I can’t say that I’m not doing great because I am. Things have been completely and entirely different without you. I’ve learned who I am. I’ve found the person I was missing after you left. I’ve healed from whatever it was that happened between us.
Still, I can’t help but wonder what it would be like to hold you, just one more time. What it’d be like to feel your fingertips slide down my back again. If I could have one more wish, it’d be to sit on your couch with you and think about if this is where we’re going to be in 25 years from now.
Because it would have been nice. Just for us to work you know? Without all of the bullshit.
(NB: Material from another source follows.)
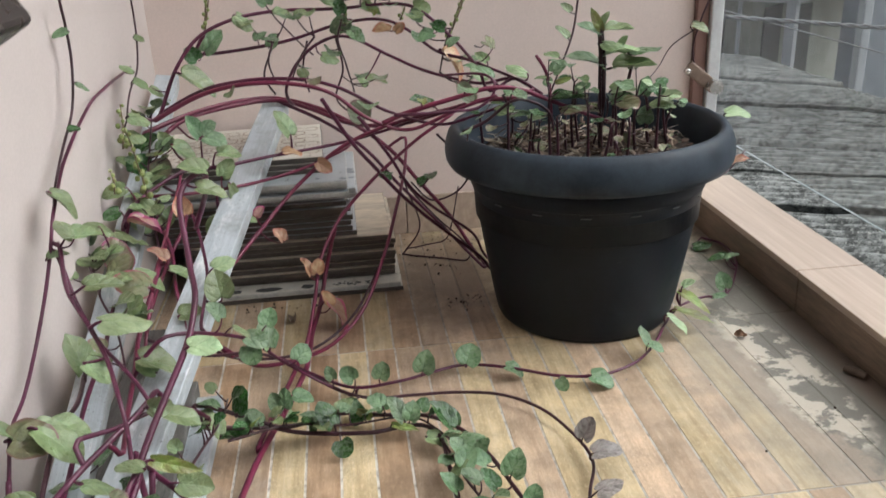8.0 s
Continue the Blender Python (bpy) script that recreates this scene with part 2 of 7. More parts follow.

Without all of the voices from the other people around us, trying to tell us how we should be.
But life isn’t like that. If anything, I’ve learned that loving someone is usually not enough. I’ve learned that just because you think that you’re supposed to be together, life oftentimes has another plan. When the wall starts to crumble, we rush to try and fix it, unaware that this break is irreparable.
You won’t know though that something isn’t meant to be until you get into it. You won’t know that it’s been over for months until something cataclysmically shifts and you’re standing there with your heart in your hands wondering how this even happened.
Does that mean that love isn’t worth it? Does it mean that we shouldn’t jump in heart first when we meet someone who makes our soul go ‘oh hello you, I’ve been waiting.’ Does it mean that even though there are traces of heartbreak in every story you tell right now, that you should avoid people altogether?
I’d like to believe that there is someone out there, waiting for me to wake up and see them. It could be a chance glance over a cup of coffee while reading the newspaper. It could be in the living room of that party I really did not want to go too but realized the reason I did end at this place was to meet them. It could be someone who I never expected to come back from my past but somehow here they are again.
Still, it would have been really cool if it was you who I was looking for. It would have been nice to just be with searching.
But it wasn’t you. And that’s OK too. No matter how heartbreaking that realization is.